Die Farb-Trends der Première Vision

Im direkten Kontakt mit der Industrie steht die PREMIERE VISION, die international führende Stoffmesse. Auf Innovation und Initiative der Industrie entstehen auch die Farbkarten der PV als Stimulation für die Saison. Die Saison Sommer 2020 ist „eine Saison, die Standpunkt bezieht“, die sich einsetzt: Für Nachhaltigkeit und damit verbundene Technologie, für das Anderssein und provokative Identitäten, die sich befreit von alten Standards , vom Gewicht des Alten.
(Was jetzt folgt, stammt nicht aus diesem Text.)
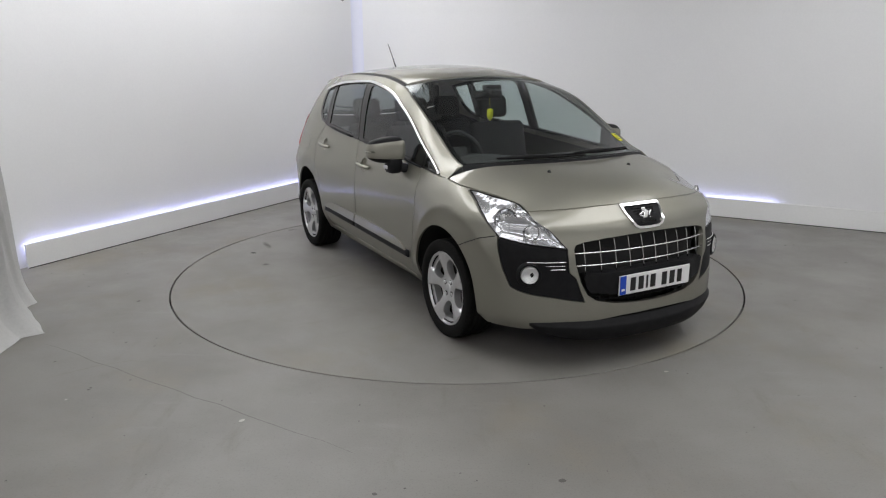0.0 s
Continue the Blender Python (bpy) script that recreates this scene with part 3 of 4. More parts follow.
def panel_bmesh(poly, place, holes=(), inset=0.0025, rim=0.014, step=0.03, mirror=False, out=0.0):
    """Surface panel with turned-in edges. place(a, b, out) gives its points in space."""
    poly = inset_poly(poly, inset) if inset else np.asarray(poly, float)
    v, f, rims = flat_mesh(poly, [inset_poly(h, -inset) if inset else h for h in holes], step)
    top = place(v[:, 0], v[:, 1], out)
    low = place(v[:, 0], v[:, 1], out - rim)
    nrm = np.cross(top[f[:, 1]] - top[f[:, 0]], top[f[:, 2]] - top[f[:, 0]])
    if (nrm * (top[f] - low[f]).mean(1)).sum() < 0:
        f = f[:, ::-1]
    # leave out needle-thin triangles, which spoil the shading
    e = np.stack([np.linalg.norm(top[f[:, i]] - top[f[:, (i + 1) % 3]], axis=1) for i in range(3)], 1).max(1)
    area = np.linalg.norm(np.cross(top[f[:, 1]] - top[f[:, 0]], top[f[:, 2]] - top[f[:, 0]]), axis=1)
    f = f[area / e > .0007]
    flip = -1 if mirror else 1
    bm = bmesh.new()
    bv = [bm.verts.new((p[0], flip * p[1], p[2])) for p in top]
    for t in f:
        q = (bv[t[0]], bv[t[1]], bv[t[2]])
        if len(set(q)) == 3:
            try:
                bm.faces.new(q if flip > 0 else q[::-1])
            except ValueError:
                pass
    if rim:
        mid = top.mean(0)
        for lp in rims:
            a = [bm.verts.new((top[i][0], flip * top[i][1], top[i][2])) for i in lp]
            b = [bm.verts.new((low[i][0], flip * low[i][1], low[i][2])) for i in lp]
            for i in range(len(lp)):
                j = (i + 1) % len(lp)
                try:
                    bm.faces.new((a[i], a[j], b[j], b[i]))
                except ValueError:
                    pass
    loose = [x for x in bm.verts if not x.link_faces]
    bmesh.ops.delete(bm, geom=loose, context="VERTS")
    return bm


def side_poly(pts):
    """Corners given as (x, z), or ('f', y, z) and ('r', y, z) on the nose and tail, to (s, z)."""
    out = []
    for p in pts:
        if p[0] == "f":
            out.append(at(p[2], y=p[1], half="front"))
        elif p[0] == "r":
            out.append(at(p[2], y=p[1], half="rear"))
        else:
            out.append(at(p[1], x=p[0]))
    return out


def panel(name, pts, material, parent, label="", mirror=False, raw=False, **kw):
    poly = pts if raw else side_poly(pts)
    return part(name, panel_bmesh(poly, full, mirror=mirror, **kw), material, parent, label, recalc=False)


def both_front(half):
    """A closed outline round the nose from its left half, first and last point on the centre line."""
    return list(half) + [(-s, z) for s, z in half[::-1] if s > 1e-6]


def both_rear(half):
    return list(half) + [(2 * S_END - s, z) for s, z in half[::-1] if s < S_END - 1e-6]


def curve(pts, n=8):
    """A smooth line through points of a plane, n steps a piece."""
    t = np.concatenate([[0], np.cumsum(np.hypot(*np.diff(np.array(pts, float), axis=0).T))])
    fx, fy = pchip(t, [p[0] for p in pts]), pchip(t, [p[1] for p in pts])
    u = np.concatenate([np.linspace(a, b, n, endpoint=False) for a, b in zip(t, t[1:])] + [[t[-1]]])
    return list(zip(fx(u).tolist(), fy(u).tolist()))


def arc(cx, cz, r, a0, a1, n=28, rz=None):
    return [(cx + r * math.cos(radians(a0 + (a1 - a0) * i / n)), cz + (rz or r) * math.sin(radians(a0 + (a1 - a0) * i / n))) for i in range(n + 1)]


def ribbon(pts3, width_dir, half_w, thick, normal_dir):
    """A flat bar along points, with its width along width_dir and its face along normal_dir."""
    bm = bmesh.new()
    rows = []
    for p, w, n in zip(pts3, width_dir, normal_dir):
        p, w, n = Vector(p), Vector(w).normalized() * half_w, Vector(n).normalized() * thick
        rows.append([bm.verts.new(p - w), bm.verts.new(p - w * 0.7 + n), bm.verts.new(p + w * 0.7 + n), bm.verts.new(p + w)])
    for a, b in zip(rows, rows[1:]):
        for k in range(3):
            bm.faces.new((a[k], a[k + 1], b[k + 1], b[k]))
    bm.faces.new(rows[0])
    bm.faces.new(rows[-1][::-1])
    return bm


def flipped(bm):
    bmesh.ops.scale(bm, vec=(1, -1, 1), verts=bm.verts)
    bmesh.ops.reverse_faces(bm, faces=bm.faces)
    return bm
# ---------------------------------------------------------------- the car
TURN = [(0.0, 0.0), (0.5, 0.0), (1.0, -0.25), (1.5, -2.0), (2.0, -5.55), (2.5, -10.5), (3.0, -16.5)] + \
       [(float(t), 18.952 - 11.835 * t) for t in range(4, 31)] + [(31.0, -348.0), (31.5, -353.35), (32.0, -357.16)]
HEADING = -60.885
SIDE = 0.0593       # the car stands this far to its left of the turntable's axis

car = tagged(new("car"), "champagne metallic five-door family car parked on turntable", "car")


SHIFT = Matrix.Translation((0, SIDE, 0))
BUILT = []


def keep(ob):
    BUILT.append(ob)
    return ob


# --- lines shared by neighbouring panels (side view: x, z)
BELT = [(1.139, .986), (.925, 1.0), (.525, 1.033), (-.16, 1.075), (-1.005, 1.127), (-1.15, 1.155), (-1.24, 1.225), (-1.283, 1.33), (-1.287, 1.416)]
WAIST = curve(BELT[:6], 6)
DLO_END = curve(BELT[5:], 6)
CHROME_LINE = curve([(1.139, .988), (.874, 1.14), (.66, 1.258), (.48, 1.342), (.25, 1.43), (0, 1.482), (-.25, 1.505), (-.68, 1.492), (-1.0, 1.463), (-1.287, 1.418)], 6)
DOOR_CUT_A = curve([(.928, 1.0), (.943, .92), (.942, .853), (.914, .62), (.838, .275)], 6)
DOOR_CUT_B = curve([(-.158, 1.075), (-.135, .95), (-.126, .83), (-.121, .55), (-.14, .288)], 6)
DOOR_CUT_C = curve([(-1.005, 1.127), (-1.075, 1.04), (-1.108, .965), (-1.07, .86), (-.985, .70), (-.86, .465), (-.785, .308)], 6)
FRONT_ARCH = arc(1.287, .318, .362, -22, 180 + 18, 36, .380)
REAR_ARCH = arc(HUB_R, .325, .375, -14, 180 + 20, 36, .41)
HOODLINE = [(x, float(HOOD_E(x))) for x in np.linspace(1.25, 1.847, 14)]


def waist_between(x1, x0):
    return [p for p in WAIST if x0 < p[0] < x1]


def chrome_between(x1, x0):
    return [p for p in CHROME_LINE if x0 < p[0] < x1]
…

Mit Farben, die die Materialität hervorheben, die das Material haptisch und lebendig machen. Elsa May, Fashion Managerin aus dem Pariser Première Vision Fashion Team, präsentierte beim DMI Fashion Day die neue „weiße“ Farbkarte der PV und gab anschließend Einblicke in die Farb-Themen der Womenswear.
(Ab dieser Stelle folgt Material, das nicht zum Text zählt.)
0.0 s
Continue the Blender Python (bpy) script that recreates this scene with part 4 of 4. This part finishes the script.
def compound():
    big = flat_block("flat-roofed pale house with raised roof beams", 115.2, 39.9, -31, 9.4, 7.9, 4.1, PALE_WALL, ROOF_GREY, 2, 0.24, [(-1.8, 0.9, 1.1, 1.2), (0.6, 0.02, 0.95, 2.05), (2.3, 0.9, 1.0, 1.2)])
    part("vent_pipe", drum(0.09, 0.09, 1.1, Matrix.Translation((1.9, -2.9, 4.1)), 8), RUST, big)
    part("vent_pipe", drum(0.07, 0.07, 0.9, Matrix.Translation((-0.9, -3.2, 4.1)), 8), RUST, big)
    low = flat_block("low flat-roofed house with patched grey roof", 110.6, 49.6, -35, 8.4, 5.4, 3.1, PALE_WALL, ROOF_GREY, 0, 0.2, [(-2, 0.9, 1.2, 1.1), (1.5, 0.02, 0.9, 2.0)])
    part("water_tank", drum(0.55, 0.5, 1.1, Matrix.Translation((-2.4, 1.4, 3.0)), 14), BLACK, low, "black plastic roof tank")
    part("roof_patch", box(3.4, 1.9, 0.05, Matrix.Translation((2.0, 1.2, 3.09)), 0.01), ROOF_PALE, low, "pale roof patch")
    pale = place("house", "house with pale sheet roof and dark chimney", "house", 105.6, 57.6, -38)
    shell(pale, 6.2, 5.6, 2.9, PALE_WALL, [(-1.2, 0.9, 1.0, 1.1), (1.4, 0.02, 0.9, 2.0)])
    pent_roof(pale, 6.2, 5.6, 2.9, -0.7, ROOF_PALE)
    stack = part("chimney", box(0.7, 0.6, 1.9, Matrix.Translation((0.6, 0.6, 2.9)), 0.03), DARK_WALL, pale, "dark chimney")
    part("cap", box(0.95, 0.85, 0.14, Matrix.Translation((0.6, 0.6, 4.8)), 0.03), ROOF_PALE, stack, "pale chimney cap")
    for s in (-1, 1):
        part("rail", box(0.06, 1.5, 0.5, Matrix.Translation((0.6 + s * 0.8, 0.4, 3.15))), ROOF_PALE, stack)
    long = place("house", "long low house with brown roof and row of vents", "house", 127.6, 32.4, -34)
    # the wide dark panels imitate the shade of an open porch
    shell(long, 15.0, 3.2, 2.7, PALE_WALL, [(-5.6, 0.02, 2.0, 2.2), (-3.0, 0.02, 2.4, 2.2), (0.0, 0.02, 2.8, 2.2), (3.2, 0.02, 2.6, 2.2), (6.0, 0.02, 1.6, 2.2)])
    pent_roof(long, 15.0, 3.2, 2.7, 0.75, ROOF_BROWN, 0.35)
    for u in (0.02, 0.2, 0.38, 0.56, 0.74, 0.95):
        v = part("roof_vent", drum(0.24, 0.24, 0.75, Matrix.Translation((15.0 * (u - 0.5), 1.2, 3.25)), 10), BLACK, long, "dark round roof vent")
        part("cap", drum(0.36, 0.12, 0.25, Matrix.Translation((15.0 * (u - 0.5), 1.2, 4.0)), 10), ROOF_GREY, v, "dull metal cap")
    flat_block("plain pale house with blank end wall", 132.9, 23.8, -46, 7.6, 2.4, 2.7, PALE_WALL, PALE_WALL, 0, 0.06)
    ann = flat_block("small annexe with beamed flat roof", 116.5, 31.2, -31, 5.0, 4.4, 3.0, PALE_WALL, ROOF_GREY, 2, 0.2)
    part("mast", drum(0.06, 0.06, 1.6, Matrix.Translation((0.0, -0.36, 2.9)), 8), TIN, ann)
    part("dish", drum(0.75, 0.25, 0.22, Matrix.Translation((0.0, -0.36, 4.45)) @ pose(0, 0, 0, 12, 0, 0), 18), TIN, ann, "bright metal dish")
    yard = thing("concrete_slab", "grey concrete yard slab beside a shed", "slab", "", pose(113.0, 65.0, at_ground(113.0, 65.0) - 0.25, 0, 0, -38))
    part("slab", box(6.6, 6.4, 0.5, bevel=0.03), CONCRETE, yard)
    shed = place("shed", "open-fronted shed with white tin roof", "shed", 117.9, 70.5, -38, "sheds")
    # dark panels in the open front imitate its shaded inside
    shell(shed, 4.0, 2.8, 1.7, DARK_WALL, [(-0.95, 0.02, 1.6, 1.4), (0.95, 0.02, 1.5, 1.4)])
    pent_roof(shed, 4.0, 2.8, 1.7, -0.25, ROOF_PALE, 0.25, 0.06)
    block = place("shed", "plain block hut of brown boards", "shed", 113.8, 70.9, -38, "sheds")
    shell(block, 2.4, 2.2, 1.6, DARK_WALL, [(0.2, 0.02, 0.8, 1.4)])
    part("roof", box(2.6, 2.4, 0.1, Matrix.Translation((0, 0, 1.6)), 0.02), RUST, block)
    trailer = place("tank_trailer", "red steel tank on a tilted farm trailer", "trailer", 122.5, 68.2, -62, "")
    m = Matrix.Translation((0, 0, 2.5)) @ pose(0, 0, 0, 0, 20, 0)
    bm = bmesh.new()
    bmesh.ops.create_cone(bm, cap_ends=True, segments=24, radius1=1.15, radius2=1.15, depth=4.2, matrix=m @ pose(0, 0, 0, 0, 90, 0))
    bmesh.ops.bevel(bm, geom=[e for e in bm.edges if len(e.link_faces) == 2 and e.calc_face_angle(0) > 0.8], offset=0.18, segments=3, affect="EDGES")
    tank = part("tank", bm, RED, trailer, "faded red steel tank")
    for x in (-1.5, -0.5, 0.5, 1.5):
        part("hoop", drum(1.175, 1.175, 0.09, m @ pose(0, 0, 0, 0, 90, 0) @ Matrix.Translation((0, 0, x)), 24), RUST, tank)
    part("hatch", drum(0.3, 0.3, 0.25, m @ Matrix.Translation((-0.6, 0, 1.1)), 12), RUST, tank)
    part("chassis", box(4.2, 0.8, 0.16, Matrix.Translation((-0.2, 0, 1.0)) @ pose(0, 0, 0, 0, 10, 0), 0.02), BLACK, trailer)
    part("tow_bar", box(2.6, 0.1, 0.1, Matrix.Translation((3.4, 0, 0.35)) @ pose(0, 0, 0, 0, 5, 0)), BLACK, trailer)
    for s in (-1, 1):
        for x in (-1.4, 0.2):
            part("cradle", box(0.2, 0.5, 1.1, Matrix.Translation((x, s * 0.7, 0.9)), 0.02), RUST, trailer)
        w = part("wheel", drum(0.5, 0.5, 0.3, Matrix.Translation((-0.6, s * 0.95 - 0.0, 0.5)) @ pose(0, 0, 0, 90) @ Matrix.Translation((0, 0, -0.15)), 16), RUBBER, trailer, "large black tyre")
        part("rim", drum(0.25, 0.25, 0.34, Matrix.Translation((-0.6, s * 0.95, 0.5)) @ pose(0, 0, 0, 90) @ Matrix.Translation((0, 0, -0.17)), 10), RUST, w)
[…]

„Das Materialergebnis ist zielentscheidend“

In den letzten Saisons sei deutlich geworden, dass Firmen die Kosten auf dem Rücken der Materialentwicklung ausgetragen haben. Doch mit der Qualität lasse sich auch Kundenvertrauen initialisieren, behauptet Winfried Rollmann, Material Experte und Mitglied des DMI Trendboard. „Es geht heute um das taktile Contemporary Dressing.“ Wichtig seien Leichtigkeit und Komfort, aber auch Nachhaltigkeit. Rollmann empfiehlt auf das Feintuning zu achten, auch Eigenentwicklungen oder Künstlerkooperationen, „das wirklich Neue zu erfinden, weil das auch unverwechselbar macht.“

Inspirationen für den Modesommer 2020

Wie sich Design-Impulse, Farben und Materialien in der Modeentwicklung darstellen, zeigte Thomas Hill im Dialog mit Christel Wickerath auf. Die KEY PRODUCTS Woman/Men inklusive ACCESSOIRES basieren auf den vier Trendthemen und bieten jede Menge Inspiration für kreative und individuelle Produktentwicklung.
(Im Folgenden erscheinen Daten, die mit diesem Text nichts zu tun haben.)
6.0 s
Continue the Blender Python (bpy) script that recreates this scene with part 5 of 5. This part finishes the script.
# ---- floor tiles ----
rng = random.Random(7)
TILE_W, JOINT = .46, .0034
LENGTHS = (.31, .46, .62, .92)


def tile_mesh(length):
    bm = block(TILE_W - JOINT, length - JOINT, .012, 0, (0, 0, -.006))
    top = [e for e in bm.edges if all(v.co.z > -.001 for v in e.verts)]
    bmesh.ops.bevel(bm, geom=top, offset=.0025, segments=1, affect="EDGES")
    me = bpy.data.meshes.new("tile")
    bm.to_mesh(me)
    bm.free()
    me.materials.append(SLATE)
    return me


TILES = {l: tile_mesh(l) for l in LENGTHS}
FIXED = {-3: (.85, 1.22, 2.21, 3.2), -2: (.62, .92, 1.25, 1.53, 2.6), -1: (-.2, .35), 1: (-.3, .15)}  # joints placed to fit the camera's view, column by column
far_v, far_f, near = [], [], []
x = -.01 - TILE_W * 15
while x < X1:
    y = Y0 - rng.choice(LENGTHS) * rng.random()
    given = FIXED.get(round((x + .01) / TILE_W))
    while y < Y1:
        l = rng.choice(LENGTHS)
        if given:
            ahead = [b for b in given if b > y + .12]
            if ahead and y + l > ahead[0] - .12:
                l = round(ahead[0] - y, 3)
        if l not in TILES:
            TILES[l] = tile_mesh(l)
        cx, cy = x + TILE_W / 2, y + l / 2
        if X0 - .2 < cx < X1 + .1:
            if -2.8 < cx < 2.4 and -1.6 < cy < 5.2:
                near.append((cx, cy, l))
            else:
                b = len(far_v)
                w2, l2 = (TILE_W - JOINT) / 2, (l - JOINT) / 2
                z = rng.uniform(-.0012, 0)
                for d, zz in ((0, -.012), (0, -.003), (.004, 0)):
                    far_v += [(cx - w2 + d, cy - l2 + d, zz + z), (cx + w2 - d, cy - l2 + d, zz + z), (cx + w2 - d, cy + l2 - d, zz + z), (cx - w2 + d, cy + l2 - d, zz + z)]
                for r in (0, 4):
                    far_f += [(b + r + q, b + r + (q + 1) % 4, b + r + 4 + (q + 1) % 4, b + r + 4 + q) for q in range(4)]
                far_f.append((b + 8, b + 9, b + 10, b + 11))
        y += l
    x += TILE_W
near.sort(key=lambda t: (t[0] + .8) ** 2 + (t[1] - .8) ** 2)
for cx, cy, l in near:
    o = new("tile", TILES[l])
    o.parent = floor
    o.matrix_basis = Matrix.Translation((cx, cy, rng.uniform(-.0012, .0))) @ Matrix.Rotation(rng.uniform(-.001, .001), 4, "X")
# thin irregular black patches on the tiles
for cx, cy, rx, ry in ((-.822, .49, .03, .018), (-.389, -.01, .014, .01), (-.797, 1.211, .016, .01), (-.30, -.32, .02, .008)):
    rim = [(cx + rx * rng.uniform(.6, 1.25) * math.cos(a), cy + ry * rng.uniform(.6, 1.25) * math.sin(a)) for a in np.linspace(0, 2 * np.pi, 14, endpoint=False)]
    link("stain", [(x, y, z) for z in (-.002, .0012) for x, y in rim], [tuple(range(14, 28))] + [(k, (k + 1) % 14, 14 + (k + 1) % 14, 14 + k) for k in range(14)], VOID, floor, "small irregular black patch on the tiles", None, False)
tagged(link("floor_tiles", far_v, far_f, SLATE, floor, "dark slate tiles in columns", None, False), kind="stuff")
Es geht letztendlich um kreatives Design, ein gutes Produkt, Kommunikation mit dem Konsumenten, Erlebnisse zu schaffen, Fühlbarkeit, nicht austauschbar zu sein. Emotionalität ist ein wichtiger Schlüsselbegriff für die Zukunft. Das fordert Produkte, die emotional ansprechen.

DMI FASHION DAY – INFORMATION, INSPIRATION UND AUSTAUSCH

Alle Trend-Informationen sind in den gedruckten DMI TRENDBOOKS WOMAN/MAN S/S 20 über das DMI erhältlich und stehen digital in den DMI CHANNELS zur direkten Nutzung zur Verfügung.

Wie wichtig kompetente Information und Orientierung gerade heute in den Zeiten des rasanten Wandels sind, bestätigte die hohe Teilnehmerzahl und das überaus positive Feedback zu diesem FASHION DAY. Die Veranstaltung ist ein einzigartiges Forum für einen saisonübergreifenden umfassenden Überblick über den State of the Art der Branche, bietet Orientierung und Inspiration für zukünftige Produktentwicklung und ist zentrale Networking Plattform für persönlichen Austausch.